** Problem statement **
Copy the data exactly from the line that contains "for t, m in" through the line that contains "setattr(scene.view_settings, path, value)", keeping both end lines and leaving out everything else.

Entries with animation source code
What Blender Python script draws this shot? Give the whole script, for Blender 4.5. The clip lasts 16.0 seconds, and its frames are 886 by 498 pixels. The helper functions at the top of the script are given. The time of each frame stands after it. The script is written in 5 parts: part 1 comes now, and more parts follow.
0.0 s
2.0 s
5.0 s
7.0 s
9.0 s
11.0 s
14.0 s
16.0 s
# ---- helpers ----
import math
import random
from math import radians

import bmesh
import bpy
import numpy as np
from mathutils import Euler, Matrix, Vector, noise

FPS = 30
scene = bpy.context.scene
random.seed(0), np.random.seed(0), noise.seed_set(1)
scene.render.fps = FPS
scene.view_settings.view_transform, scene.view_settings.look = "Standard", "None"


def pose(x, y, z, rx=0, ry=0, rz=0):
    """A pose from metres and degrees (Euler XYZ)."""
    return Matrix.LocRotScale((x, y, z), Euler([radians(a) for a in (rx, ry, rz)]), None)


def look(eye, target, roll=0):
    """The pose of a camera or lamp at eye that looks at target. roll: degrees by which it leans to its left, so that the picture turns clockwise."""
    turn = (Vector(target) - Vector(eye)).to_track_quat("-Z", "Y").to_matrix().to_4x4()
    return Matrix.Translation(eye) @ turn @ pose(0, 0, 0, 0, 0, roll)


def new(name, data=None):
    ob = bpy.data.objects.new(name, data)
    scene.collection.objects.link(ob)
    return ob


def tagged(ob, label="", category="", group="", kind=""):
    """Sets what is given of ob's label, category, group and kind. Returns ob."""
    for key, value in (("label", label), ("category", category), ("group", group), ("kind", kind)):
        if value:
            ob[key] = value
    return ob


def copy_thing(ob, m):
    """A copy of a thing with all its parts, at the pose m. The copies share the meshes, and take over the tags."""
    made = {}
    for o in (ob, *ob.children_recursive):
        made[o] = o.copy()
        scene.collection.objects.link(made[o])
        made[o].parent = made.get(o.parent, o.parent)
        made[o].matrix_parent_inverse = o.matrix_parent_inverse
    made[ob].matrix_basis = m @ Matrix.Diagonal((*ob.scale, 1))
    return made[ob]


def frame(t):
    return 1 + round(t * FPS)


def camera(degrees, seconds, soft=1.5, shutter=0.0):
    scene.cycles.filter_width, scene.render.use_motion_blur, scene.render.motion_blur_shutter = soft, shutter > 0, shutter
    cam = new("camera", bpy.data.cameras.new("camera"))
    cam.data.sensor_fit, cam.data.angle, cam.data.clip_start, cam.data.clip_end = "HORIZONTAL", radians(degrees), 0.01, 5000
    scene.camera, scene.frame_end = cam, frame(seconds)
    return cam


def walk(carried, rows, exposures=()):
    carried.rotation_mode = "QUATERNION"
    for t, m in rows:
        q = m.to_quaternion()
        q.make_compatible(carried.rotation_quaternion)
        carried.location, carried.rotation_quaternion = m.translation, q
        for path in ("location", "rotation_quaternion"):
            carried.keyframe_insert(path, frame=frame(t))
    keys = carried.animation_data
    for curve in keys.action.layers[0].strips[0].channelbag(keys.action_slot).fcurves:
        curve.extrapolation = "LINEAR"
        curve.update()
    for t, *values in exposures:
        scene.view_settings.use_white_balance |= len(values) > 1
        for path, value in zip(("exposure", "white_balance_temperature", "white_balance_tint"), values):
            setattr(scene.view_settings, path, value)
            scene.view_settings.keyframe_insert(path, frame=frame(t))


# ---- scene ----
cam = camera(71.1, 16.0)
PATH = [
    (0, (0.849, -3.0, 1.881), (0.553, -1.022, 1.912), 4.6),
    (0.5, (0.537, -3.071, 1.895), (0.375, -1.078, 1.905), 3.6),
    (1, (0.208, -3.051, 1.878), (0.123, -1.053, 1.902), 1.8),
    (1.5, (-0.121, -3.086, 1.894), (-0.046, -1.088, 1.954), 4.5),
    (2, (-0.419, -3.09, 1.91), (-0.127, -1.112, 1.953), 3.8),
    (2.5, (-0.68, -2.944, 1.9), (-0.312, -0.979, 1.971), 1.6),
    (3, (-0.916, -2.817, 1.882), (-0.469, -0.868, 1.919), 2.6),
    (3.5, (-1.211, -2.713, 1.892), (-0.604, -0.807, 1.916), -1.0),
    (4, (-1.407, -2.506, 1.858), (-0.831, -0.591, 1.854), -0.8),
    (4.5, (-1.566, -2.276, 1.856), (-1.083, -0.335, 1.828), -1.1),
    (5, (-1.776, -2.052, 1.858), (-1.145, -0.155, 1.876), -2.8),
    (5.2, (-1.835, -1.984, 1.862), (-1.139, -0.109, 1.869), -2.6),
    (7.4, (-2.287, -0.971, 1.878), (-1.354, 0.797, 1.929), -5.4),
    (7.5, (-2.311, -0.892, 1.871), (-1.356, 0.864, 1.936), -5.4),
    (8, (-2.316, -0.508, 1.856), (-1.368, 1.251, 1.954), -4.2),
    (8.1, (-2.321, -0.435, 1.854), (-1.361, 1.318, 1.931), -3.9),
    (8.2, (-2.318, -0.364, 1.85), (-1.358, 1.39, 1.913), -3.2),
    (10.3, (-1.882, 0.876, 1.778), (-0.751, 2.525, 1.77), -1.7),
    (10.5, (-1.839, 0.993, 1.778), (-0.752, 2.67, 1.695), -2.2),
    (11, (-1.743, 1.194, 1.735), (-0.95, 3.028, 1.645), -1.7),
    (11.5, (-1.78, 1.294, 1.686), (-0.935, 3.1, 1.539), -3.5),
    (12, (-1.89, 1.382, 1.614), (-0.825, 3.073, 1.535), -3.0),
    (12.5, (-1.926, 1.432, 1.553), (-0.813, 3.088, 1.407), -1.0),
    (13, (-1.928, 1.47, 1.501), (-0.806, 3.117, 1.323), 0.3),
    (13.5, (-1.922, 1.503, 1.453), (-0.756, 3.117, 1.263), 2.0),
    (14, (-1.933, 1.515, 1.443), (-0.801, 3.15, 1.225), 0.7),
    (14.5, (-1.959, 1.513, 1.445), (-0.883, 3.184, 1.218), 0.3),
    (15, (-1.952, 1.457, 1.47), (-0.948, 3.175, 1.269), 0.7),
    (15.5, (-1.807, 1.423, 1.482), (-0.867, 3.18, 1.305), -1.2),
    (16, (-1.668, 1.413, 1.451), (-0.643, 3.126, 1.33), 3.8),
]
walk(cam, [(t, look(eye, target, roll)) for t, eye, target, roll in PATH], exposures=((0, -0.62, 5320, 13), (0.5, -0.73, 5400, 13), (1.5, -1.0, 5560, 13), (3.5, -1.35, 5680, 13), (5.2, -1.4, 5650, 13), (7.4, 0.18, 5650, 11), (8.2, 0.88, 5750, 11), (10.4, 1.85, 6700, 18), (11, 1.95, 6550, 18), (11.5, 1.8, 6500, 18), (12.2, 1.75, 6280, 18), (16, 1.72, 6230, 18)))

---

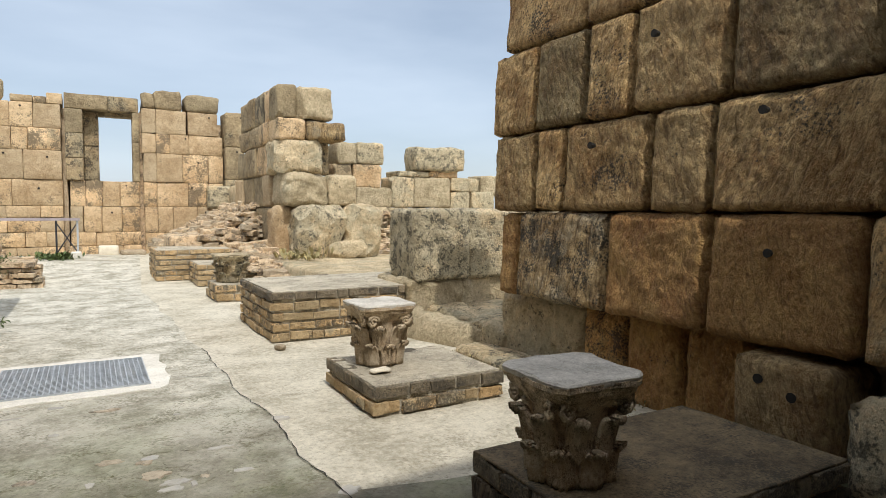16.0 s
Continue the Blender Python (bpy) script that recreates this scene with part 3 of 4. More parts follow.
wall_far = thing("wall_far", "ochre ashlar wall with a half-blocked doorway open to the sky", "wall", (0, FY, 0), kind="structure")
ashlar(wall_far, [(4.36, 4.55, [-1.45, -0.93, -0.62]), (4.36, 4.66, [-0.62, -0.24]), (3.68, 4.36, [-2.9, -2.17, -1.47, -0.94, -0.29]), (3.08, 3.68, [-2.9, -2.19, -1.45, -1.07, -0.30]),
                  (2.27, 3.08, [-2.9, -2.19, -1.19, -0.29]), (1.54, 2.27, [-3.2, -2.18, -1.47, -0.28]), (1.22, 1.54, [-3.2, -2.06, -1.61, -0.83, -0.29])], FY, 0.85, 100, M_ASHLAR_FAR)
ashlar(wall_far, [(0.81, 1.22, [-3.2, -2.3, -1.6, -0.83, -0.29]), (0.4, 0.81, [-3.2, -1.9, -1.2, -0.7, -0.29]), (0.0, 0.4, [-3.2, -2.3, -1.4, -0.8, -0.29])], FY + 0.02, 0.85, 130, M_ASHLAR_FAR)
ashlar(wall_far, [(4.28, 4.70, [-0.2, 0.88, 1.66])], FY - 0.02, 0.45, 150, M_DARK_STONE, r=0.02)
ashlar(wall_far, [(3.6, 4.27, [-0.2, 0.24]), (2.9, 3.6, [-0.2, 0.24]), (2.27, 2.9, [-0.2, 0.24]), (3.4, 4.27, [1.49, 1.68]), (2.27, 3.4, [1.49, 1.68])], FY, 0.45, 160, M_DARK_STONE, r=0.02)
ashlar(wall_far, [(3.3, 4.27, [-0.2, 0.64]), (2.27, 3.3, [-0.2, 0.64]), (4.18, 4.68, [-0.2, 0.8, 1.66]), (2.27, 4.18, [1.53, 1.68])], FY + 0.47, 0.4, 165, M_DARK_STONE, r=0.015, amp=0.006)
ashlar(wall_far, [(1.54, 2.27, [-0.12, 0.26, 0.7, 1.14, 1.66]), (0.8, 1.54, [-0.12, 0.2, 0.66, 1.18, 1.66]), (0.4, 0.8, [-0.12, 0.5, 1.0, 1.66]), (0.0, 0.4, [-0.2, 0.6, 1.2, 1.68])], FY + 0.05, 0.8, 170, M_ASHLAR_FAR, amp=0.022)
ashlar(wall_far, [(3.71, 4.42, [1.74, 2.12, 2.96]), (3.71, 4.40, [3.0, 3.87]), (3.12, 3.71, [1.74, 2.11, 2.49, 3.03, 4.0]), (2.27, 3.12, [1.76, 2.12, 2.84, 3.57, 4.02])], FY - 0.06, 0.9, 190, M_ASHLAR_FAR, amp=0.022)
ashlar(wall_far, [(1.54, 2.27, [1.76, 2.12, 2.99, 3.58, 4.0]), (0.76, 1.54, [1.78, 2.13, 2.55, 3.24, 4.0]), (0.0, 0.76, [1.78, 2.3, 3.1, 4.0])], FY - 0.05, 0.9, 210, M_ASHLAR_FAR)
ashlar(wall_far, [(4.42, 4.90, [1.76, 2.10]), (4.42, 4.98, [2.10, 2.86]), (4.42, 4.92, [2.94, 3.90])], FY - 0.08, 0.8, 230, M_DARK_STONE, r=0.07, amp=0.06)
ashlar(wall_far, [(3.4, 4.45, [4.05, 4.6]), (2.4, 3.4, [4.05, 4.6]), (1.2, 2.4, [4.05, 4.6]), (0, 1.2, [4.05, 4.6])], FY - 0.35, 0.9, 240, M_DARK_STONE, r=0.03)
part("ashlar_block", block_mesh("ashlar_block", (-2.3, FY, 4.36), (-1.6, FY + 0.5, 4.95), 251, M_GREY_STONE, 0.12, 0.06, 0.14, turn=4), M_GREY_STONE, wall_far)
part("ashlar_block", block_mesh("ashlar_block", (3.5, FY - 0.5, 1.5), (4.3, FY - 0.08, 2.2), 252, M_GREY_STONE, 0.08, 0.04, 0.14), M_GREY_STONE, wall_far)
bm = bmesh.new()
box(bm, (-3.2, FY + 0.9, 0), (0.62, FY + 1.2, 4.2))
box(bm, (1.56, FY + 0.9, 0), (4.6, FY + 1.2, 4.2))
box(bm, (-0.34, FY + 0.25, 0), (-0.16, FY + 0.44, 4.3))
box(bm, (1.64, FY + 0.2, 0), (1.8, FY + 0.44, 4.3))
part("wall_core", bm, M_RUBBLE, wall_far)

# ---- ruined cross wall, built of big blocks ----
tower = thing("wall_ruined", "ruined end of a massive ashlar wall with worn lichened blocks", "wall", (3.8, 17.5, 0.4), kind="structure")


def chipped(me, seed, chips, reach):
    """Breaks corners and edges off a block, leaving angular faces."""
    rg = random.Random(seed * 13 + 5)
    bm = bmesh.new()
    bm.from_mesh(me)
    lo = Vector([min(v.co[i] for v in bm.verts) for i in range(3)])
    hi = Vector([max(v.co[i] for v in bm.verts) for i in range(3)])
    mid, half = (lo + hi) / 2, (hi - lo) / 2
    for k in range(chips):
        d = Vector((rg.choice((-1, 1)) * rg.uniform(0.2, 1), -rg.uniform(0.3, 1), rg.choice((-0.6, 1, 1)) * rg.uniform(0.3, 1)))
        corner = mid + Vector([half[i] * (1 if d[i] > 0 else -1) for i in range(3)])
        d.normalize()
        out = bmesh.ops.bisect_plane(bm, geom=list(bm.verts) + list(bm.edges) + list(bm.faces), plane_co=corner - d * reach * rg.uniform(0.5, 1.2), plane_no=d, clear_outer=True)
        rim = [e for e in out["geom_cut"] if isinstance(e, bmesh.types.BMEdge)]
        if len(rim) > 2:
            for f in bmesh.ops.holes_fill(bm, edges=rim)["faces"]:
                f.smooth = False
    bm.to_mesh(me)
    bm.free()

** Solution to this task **
    for t, m in rows:
        q = m.to_quaternion()
        q.make_compatible(carried.rotation_quaternion)
        carried.location, carried.rotation_quaternion = m.translation, q
        for path in ("location", "rotation_quaternion"):
            carried.keyframe_insert(path, frame=frame(t))
    keys = carried.animation_data
    for curve in keys.action.layers[0].strips[0].channelbag(keys.action_slot).fcurves:
        curve.extrapolation = "LINEAR"
        curve.update()
    for t, *values in exposures:
        scene.view_settings.use_white_balance |= len(values) > 1
        for path, value in zip(("exposure", "white_balance_temperature", "white_balance_tint"), values):
            setattr(scene.view_settings, path, value)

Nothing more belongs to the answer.